Say: We go through different seasons as the Earth rotates the sun. We have four seasons where we live. They relate to where the Earth is around the sun.

Lesson:
Have each student identify the four seasons. Using the classroom smart board, visit the website Google Images. Tell the students they will be creating a “weather mobile” during the week. Ask them to help you select images to print for our weather mobiles. Under the Google search, use words like: “weather symbols”, “weather icons” and “weather seasons.” Also visit the website cute little boy weather clip art. Have the students select images to print for the weather mobiles as well. Talk about the differences we saw in the clip art. Ask the students which kind they liked better and why. Tell the students that they will be able to choose which type of clip art they’d like in their mobiles.
Art/Writing Assignment:
Following the lesson, Take a trip outdoors with the students and help each student collect two sticks that are about the same length. Cross the sticks or twigs to make a plus sign, and wrap the yarn around the spot where both sticks cross. Tie securely, and add another piece of yarn tied to the middle to hang the mobile from. Ask the students to name the four seasons. Once they named all four, discuss what types of weather you might see and feel during each season. Present the children with various clip art photos that they can choose for each season. Have each student label the season on the back of the photo with a marker. Punch a hole in top of each picture and tie to the student’s mobile. Hang the weather mobiles up in a special place in the classroom.
Extension:
Gather the students together at the circle rug. Remind them about the mobile they created and the clip art they chose. Have each student share his/her mobile and point to the side that matches the day’s season. Tell the students that during centers a choice activity at the computer centers will be to play the game “Dress Bobingo!” Explain to them that they need to help Bobingo dress for each season by selecting the correct clothes to wear each time. Demonstrate how to play using the website: http://www.bbc.co.uk/wales/bobinogs/games/game.shtml?1

Modifications:
For students who may have difficulty remembering types of seasons I would provide picture supports through board maker or clip art which depict summer, fall, winter, and spring. I would use picture supports to help students decide which type of season it is currently and which type of season they like best.

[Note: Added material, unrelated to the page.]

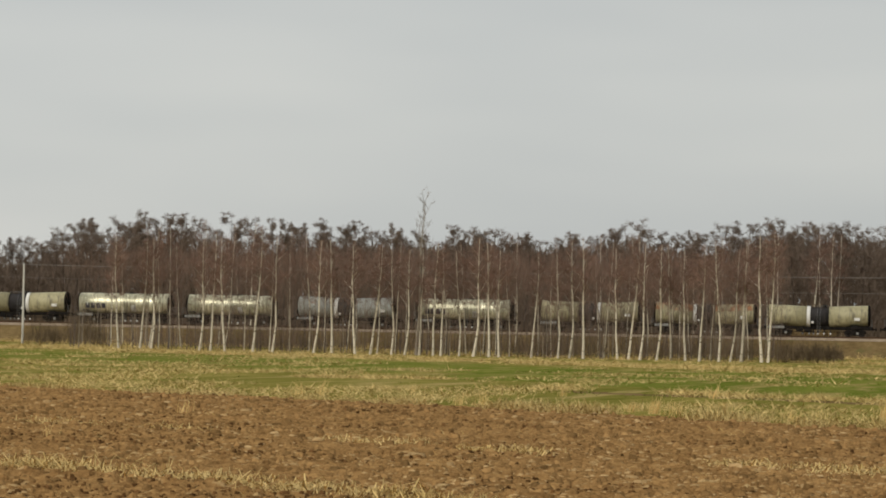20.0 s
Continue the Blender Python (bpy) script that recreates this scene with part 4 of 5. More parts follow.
def build_birches():
    rnd = random.Random(9)
    for i, b in enumerate(FRONT_BIRCHES):
        d = (350 + rnd.uniform(-4, 4)) / math.cos(radians(b))
        x, y = spot(b, d)
        z = floor_at(x, y) - 0.1
        top = 1.7 + d * math.tan(radians(skyline(b) * rnd.uniform(0.82, 1.02)))
        r = plant("birch", x, y, z, top - z, i, rnd.uniform(-3, 3), "birches before the railway", "slender birch with white trunk before the railway bank")
        r.scale = (r.scale[0] * 1.25, r.scale[1] * 1.25, r.scale[2])
    for i in range(46):
        b = -16.9 + 12.9 * (i + rnd.random()) / 46
        d = (366 + rnd.uniform(-12, 20)) / math.cos(radians(b))
        x, y = spot(b, d)
        z = floor_at(x, y) - 0.1
        top = 1.7 + d * math.tan(radians(skyline(b) * rnd.uniform(0.7, 0.98)))
        r = plant("birch", x, y, z, top - z, i, rnd.uniform(-4, 4), "birches before the railway", "thin young birch before the railway bank")
        r.scale = (r.scale[0] * 0.75, r.scale[1] * 0.75, r.scale[2])
    for i, b in enumerate(FAR_BIRCHES + (-23.4, -22.5, -21.8, -21.45, -21.2, -20.98, -20.82, -20.6, -26.77)):
        x = 426 * math.tan(radians(b))
        y = float(track_y(x)) + rnd.uniform(11, 16)
        x = y * math.tan(radians(b))
        d = math.hypot(x, y)
        top = 1.7 + d * math.tan(radians(rnd.uniform(1.45, 1.78)))
        r = plant("birch", x, y, -2.2, top + 2.2, i + 2, -6 if b == -26.77 else rnd.uniform(-3, 4), "birches behind the railway")
        r.scale = (r.scale[0] * 1.45, r.scale[1] * 1.45, r.scale[2])
    for i, b in enumerate(CLUMP_BIRCHES):
        d = 436 + rnd.uniform(-3, 3)
        x, y = spot(b, d)
        z = floor_at(x, y) - 0.05
        top = 1.7 + d * math.tan(radians((1.6, 1.75, 1.9, 2.1, 2.06, 2.02, 1.95, 1.4, 1.8, 1.55)[i]))
        r = plant("birch", x, y, z, top - z, i, (-9, -5, -2, 0, 1, 2, 5, -11, -4, 7)[i], "birch clump", "birch of a white-trunked clump beside the railway")
        r.scale = (r.scale[0] * 1.1, r.scale[1] * 1.1, r.scale[2])
    for i, b in enumerate(RIGHT_BIRCHES):
        y = 410 + 16 + 2 * (i % 3)
        x = y * math.tan(radians(b))
        plant("birch", x, y, -3.2, 1.7 + math.hypot(x, y) * math.tan(radians(1.66)) + 3.2, i, rnd.uniform(-2, 2), "birches behind the railway")
    for b, e, back in FEATHERS:
        x = 440 * math.tan(radians(b))
        y = float(track_y(x)) + back
        x = y * math.tan(radians(b))
        z = max(floor_at(x, y) - 0.1, -3.9) if back < 0 else -3.2
        plant("feather", x, y, z, 1.7 + math.hypot(x, y) * math.tan(radians(e)) - z, None, 0, "tall bare trees")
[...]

For students who have difficulty writing, I would have each season typed on paper and have the students identify the correct season “word” and match it with the appropriate clip art picture for the mobile.
Assessments:
Anecdotal records of teacher observation will be taken during each student’s opportunity to share his/her mobile and by watching them interact with the computer activity. The teacher will look for the following when observing:
· Can the student identify and label each season.
· Is the student able to identify characteristics of each season (sunny, cloudy, hot, windy, longer nights, etc.)

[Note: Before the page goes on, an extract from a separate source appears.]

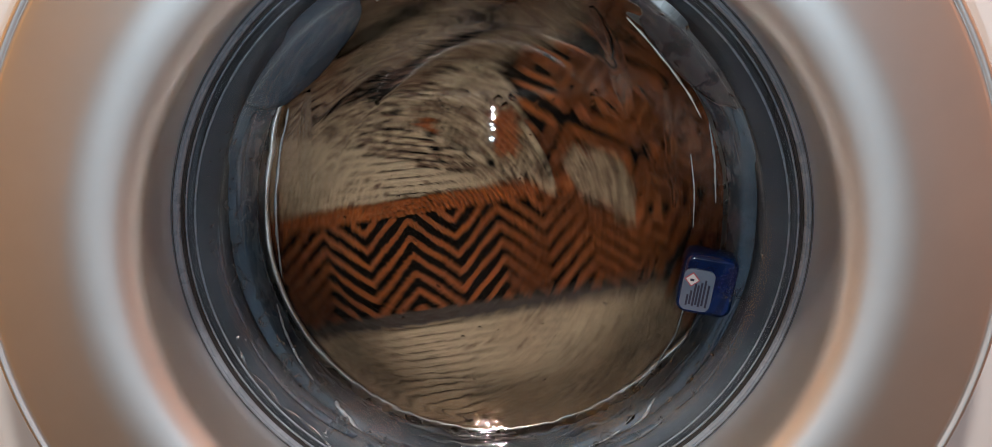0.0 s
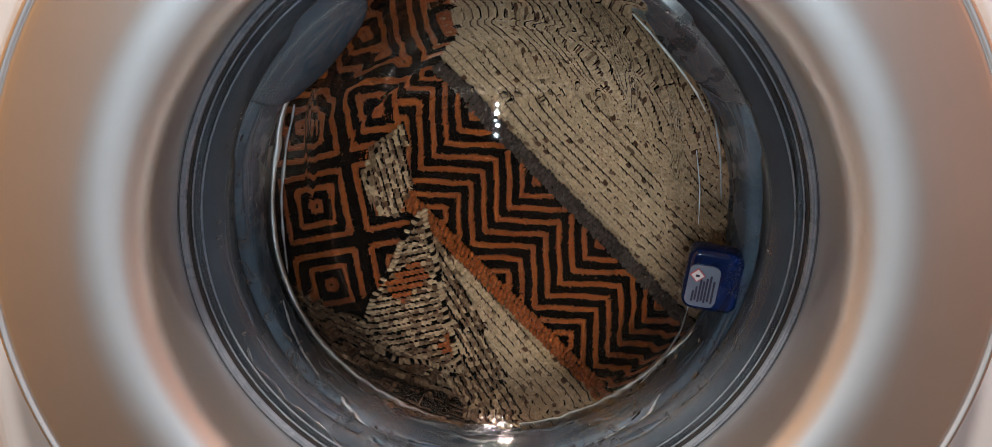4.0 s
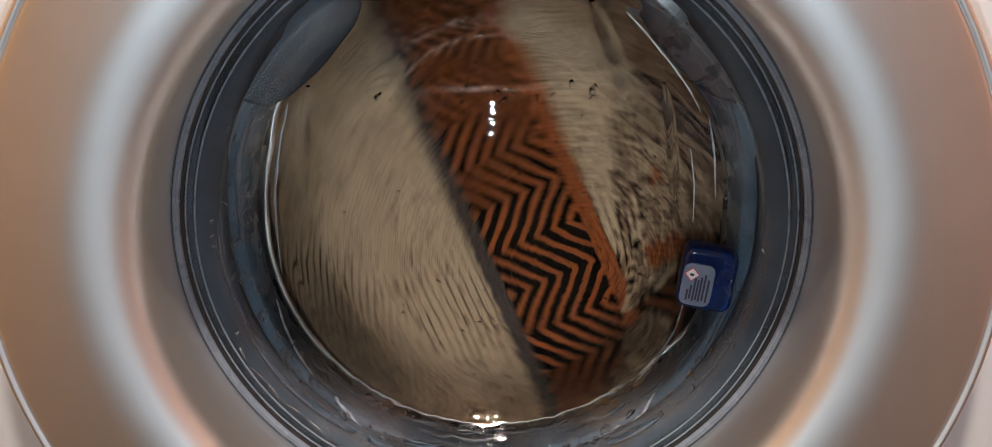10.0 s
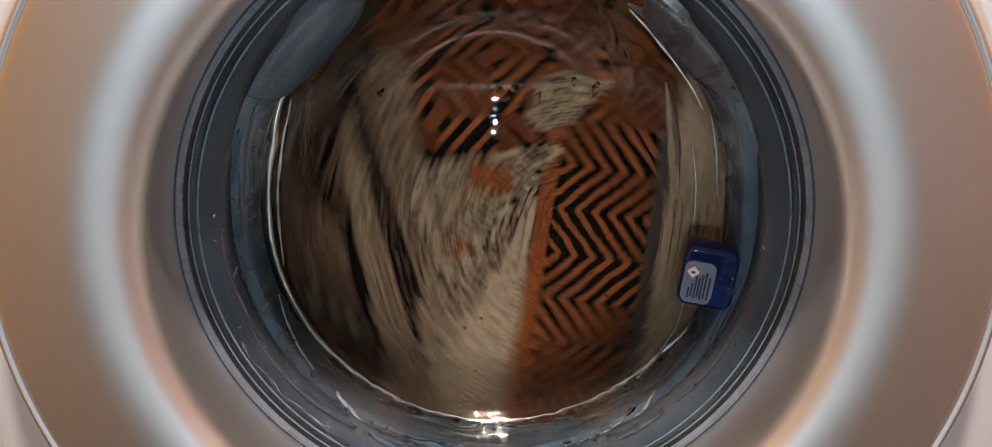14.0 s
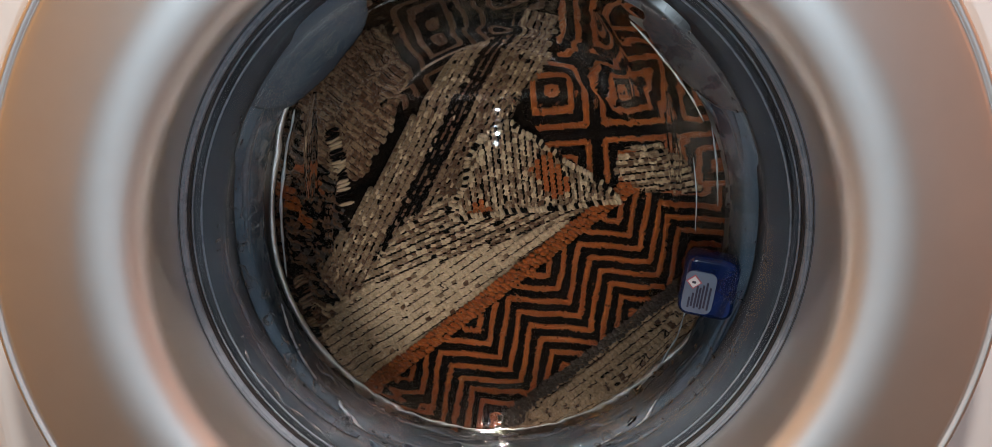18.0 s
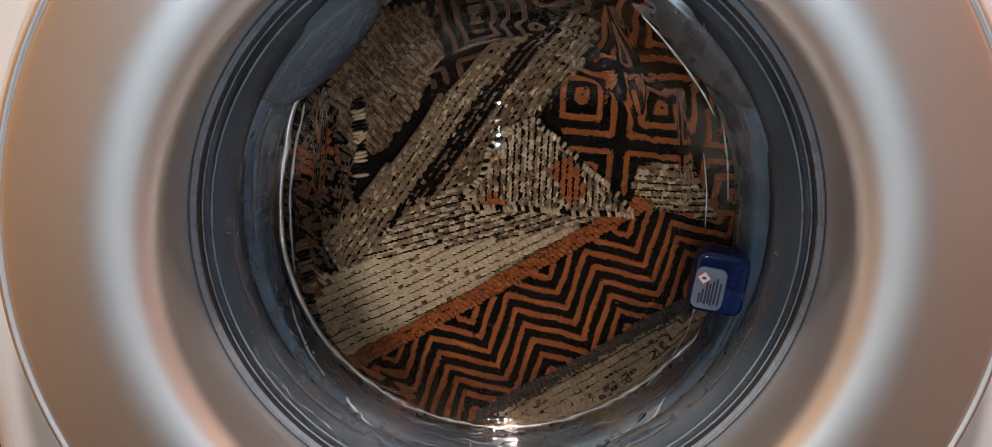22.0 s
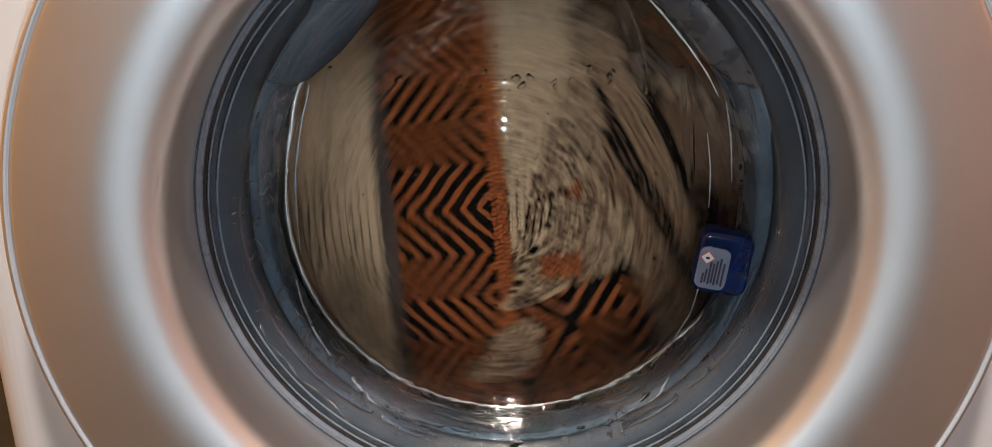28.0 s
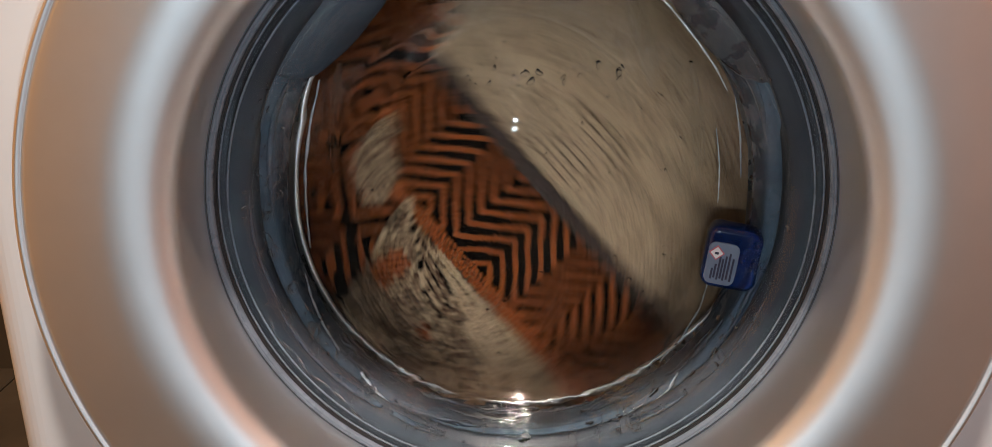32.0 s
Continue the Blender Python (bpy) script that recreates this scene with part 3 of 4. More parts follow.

· Are the students able to accurately identify the appropriate clothing for “Bobingo” using the computer program?
Rhode Island Physical Science Grade Level Expectations:
Grade Span Expectations (K-4)
PS2 (K-4) SAE+INQ – 6
Experiment, observe, or predict how heat might move from one object to another.

PS2 (K-2)–6
Students demonstrate an understanding of energy by…
6a describing that the sun warms land and water.

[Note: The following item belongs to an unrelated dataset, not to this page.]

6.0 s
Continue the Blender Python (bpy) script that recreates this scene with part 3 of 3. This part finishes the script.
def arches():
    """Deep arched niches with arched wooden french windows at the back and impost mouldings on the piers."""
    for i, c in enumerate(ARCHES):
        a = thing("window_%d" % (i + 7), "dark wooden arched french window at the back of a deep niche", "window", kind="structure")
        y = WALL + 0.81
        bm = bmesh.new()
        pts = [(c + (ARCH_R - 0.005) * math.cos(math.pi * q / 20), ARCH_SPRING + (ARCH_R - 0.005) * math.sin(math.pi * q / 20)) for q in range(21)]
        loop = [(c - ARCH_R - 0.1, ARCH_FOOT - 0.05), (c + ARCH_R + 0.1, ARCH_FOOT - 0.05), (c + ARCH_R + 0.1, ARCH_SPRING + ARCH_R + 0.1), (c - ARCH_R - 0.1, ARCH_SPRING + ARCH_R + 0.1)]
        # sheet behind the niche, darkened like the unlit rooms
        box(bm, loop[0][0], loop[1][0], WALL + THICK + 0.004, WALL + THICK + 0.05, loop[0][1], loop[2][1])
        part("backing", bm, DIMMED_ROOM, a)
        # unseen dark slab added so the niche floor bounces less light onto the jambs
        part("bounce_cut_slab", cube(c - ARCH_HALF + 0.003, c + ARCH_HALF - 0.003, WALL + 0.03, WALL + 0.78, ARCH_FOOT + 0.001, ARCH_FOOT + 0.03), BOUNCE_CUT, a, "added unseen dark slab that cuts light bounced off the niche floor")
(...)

6b describing that objects change in temperature
By adding or subtracting heat.

PS2 (3-4)–6
Students demonstrate an understanding of energy by…
6a describing how heat moves from warm objects to cold objects until
both objects are the same temperature.
6b showing that heat moves from one object to another causing temperature change
(e.g., when land heats
up it warms the air).
PS 2 - Energy is necessary for change to occur in matter. Energy can be stored, transferred, and transformed, but cannot be destroyed.